Google Glass’ new home will be the Google Nest smarthome division. Tony Fadell, who was in charge of iPhone and iPod development at Apple before co-founding Nest, which Google bought a year ago for $3.2 billion in cash, runs the division.
“Current Glass head Ivy Ross will retain day-to-day authority, but she'll report to Fadell,” Nilay Patel reports on The Verge. “Nest itself will remain separate and independent, and Tony will still be in charge there as well.”
“The decision marks a significant expansion of Mr. Fadell’s responsibilities and throws him into a head-to-head contest with his former colleagues at Apple, whose Watch device, expected to go on sale soon, is the tech world’s other most closely followed experiment in the area,” write Richard Waters and Tim Bradshaw in Financial Times.
“Putting Mr. Fadell in charge suggested that Google would do more work on design while also looking for ways to make Glass more useful by integrating the technology with other connected home and car products,” according to Kantar Worldpanel analyst Carolina Milanesi, Waters and Bradshaw report.
“Time will tell” whether the Google Glass first iteration was a success or failure, writes ZDNet’s Larry Dignan, but he lists a handful of lessons learned — from “fashion matters” to “you need to move beyond what a smartphone would do” — and asks what he’s missed.
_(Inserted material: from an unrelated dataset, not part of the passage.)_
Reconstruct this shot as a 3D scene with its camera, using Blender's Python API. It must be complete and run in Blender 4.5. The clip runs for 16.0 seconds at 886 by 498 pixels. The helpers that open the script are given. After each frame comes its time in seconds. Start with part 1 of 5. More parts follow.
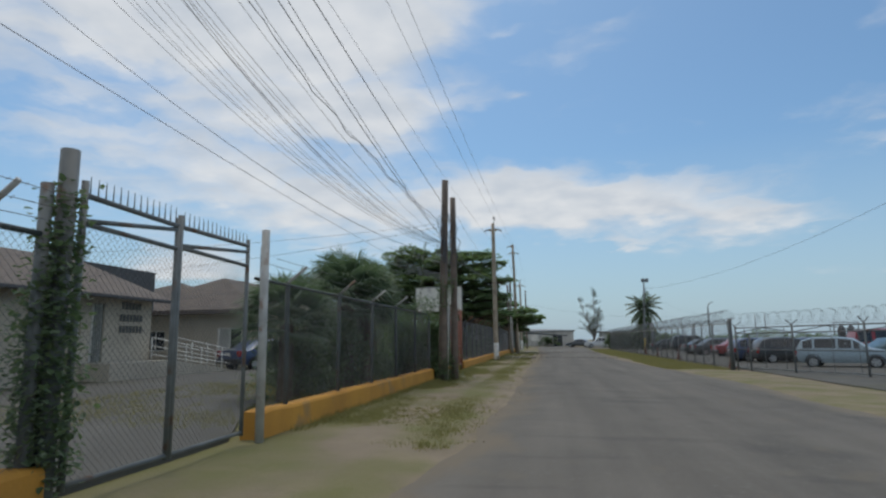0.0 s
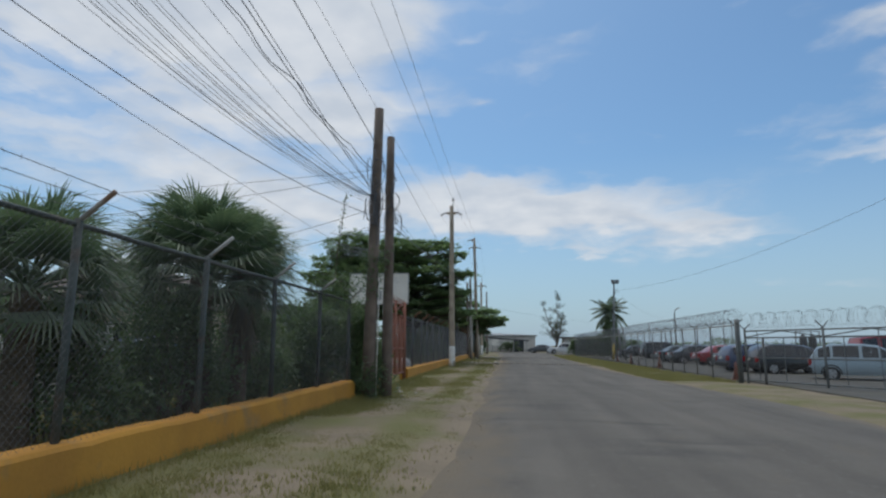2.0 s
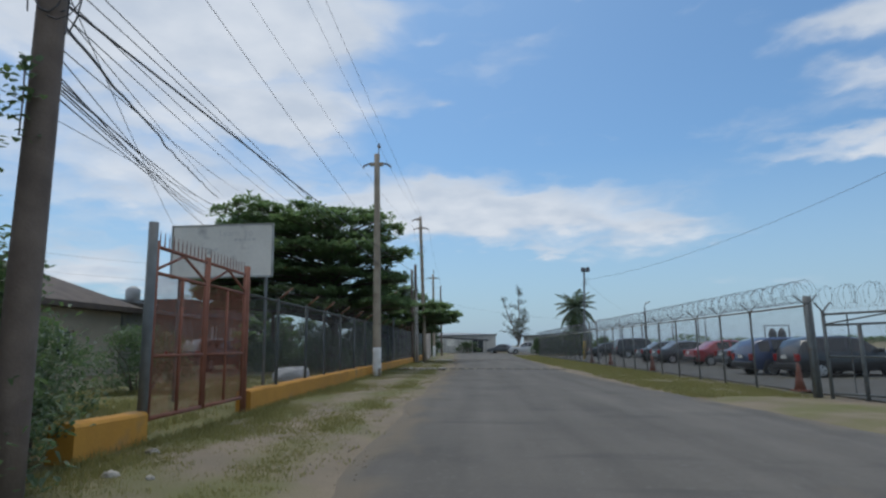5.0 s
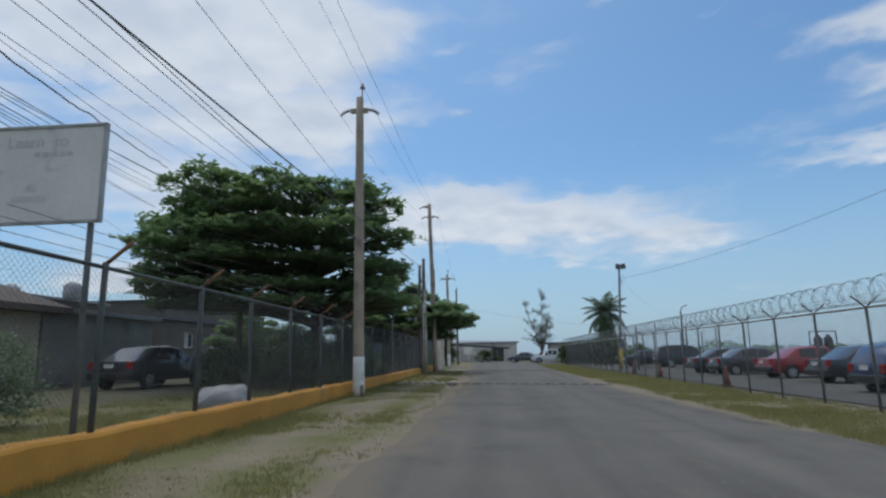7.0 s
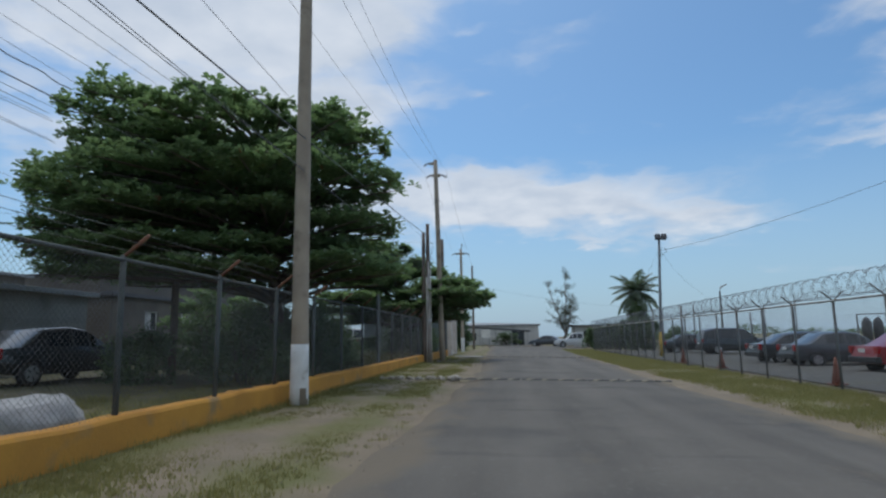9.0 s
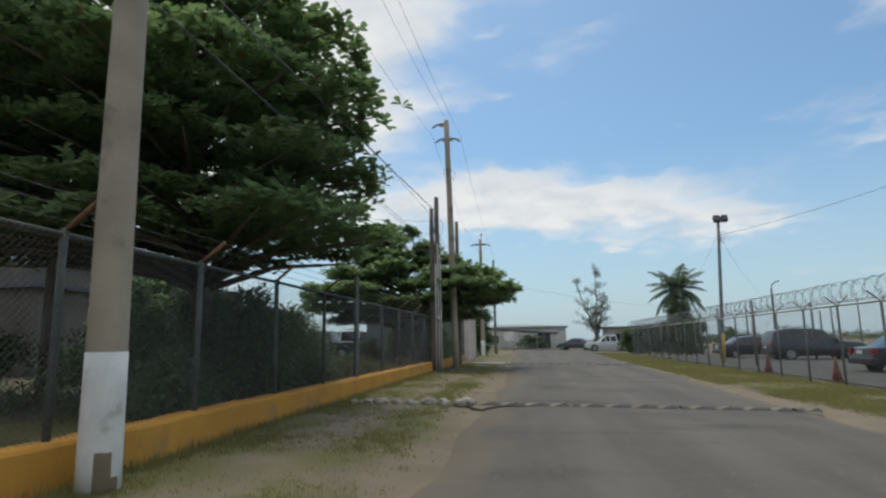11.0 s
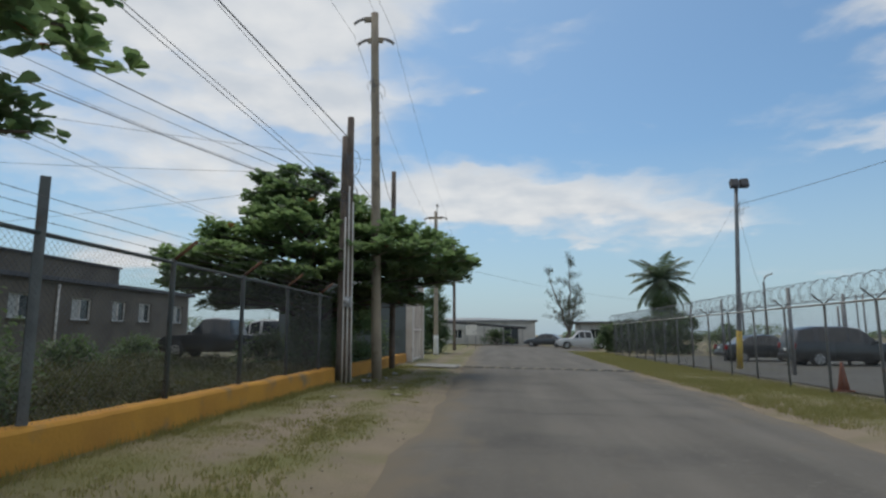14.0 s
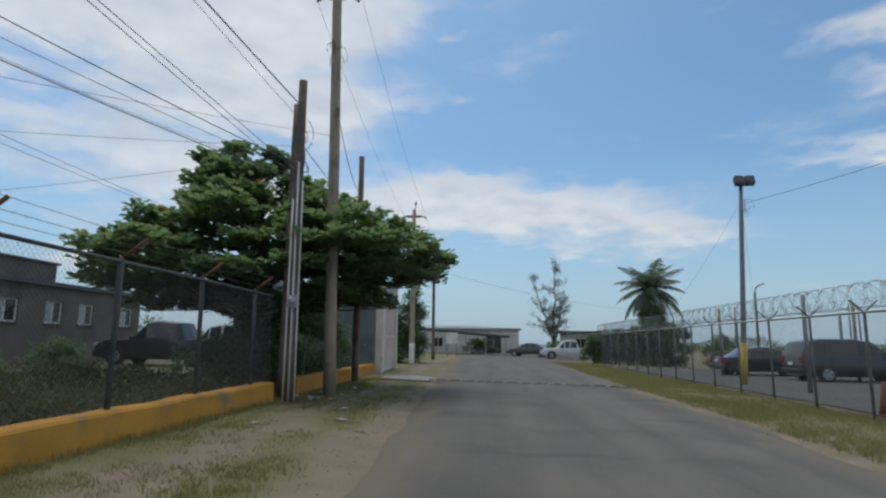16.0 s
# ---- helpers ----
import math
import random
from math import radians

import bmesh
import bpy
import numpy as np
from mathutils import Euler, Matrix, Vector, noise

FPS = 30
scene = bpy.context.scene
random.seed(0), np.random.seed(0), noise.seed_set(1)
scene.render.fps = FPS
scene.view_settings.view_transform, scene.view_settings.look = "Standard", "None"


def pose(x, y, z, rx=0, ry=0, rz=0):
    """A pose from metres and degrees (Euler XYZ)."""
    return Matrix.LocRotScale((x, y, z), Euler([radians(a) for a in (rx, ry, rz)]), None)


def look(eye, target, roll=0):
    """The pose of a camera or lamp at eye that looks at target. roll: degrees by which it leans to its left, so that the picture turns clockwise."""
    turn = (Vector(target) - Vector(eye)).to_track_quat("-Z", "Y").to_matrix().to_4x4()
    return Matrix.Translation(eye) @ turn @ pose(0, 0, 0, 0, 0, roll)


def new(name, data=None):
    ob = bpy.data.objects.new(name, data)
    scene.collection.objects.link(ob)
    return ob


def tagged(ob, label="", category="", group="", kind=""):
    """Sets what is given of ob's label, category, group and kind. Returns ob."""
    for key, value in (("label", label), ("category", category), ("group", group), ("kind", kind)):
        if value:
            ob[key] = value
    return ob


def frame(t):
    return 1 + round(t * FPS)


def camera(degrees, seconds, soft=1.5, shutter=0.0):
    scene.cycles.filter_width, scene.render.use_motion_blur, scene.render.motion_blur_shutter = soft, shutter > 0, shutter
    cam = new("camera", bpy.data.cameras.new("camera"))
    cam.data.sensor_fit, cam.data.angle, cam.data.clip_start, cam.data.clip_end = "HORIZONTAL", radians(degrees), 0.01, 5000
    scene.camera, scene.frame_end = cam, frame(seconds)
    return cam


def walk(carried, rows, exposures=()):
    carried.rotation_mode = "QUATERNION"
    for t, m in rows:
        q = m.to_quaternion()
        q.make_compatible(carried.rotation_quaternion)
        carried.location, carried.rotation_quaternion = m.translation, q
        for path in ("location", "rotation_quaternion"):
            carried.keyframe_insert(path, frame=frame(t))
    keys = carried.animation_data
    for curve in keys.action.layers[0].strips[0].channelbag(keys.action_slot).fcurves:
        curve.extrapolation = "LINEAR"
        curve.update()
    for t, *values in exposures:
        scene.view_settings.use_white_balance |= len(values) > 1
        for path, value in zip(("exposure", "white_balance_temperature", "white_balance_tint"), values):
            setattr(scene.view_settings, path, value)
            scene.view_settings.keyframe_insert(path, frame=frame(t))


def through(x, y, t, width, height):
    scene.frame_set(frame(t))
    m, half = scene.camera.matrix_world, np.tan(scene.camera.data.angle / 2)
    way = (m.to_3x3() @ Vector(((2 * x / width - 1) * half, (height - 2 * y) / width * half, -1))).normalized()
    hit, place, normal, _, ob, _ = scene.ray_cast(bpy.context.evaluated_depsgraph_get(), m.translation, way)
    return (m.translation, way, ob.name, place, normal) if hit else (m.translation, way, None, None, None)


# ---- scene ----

Surprisingly, there were no takers for the first 12 hours after the piece was posted.
“As I've written before, my own opinion on why Glass (as we know it) didn't succeed is that Google took the easy route when it came to marketing,” Chris Davies writes on SlashGear.com. “After the whiz-bang promo video, which over-promised on functionality, the actual Explorer Edition was billed as a wearable camera first and foremost.”
Its true value was in the way it “enhances notifications” and Davies indicates that Google ought to be thinking forward to exploiting that feature in the ever-evolving Internet of Things. But lose the camera and improve the design.
“The ‘ooh-aah, we-live-in-the-future’ sheen has already fallen off, leading to pervasive and important discussions about privacy and the importance of living in the moment rather than always trying to augment it,” writes Chris Velazco on Engadget. But, he says, “If there's one guy who could help turn Google Glass into something people, regular people, would actually care about, it's probably [Fadell].”
We’ll be waiting, but not watching, and that’s probably a good thing for the future of the product, whatever it turns out to be.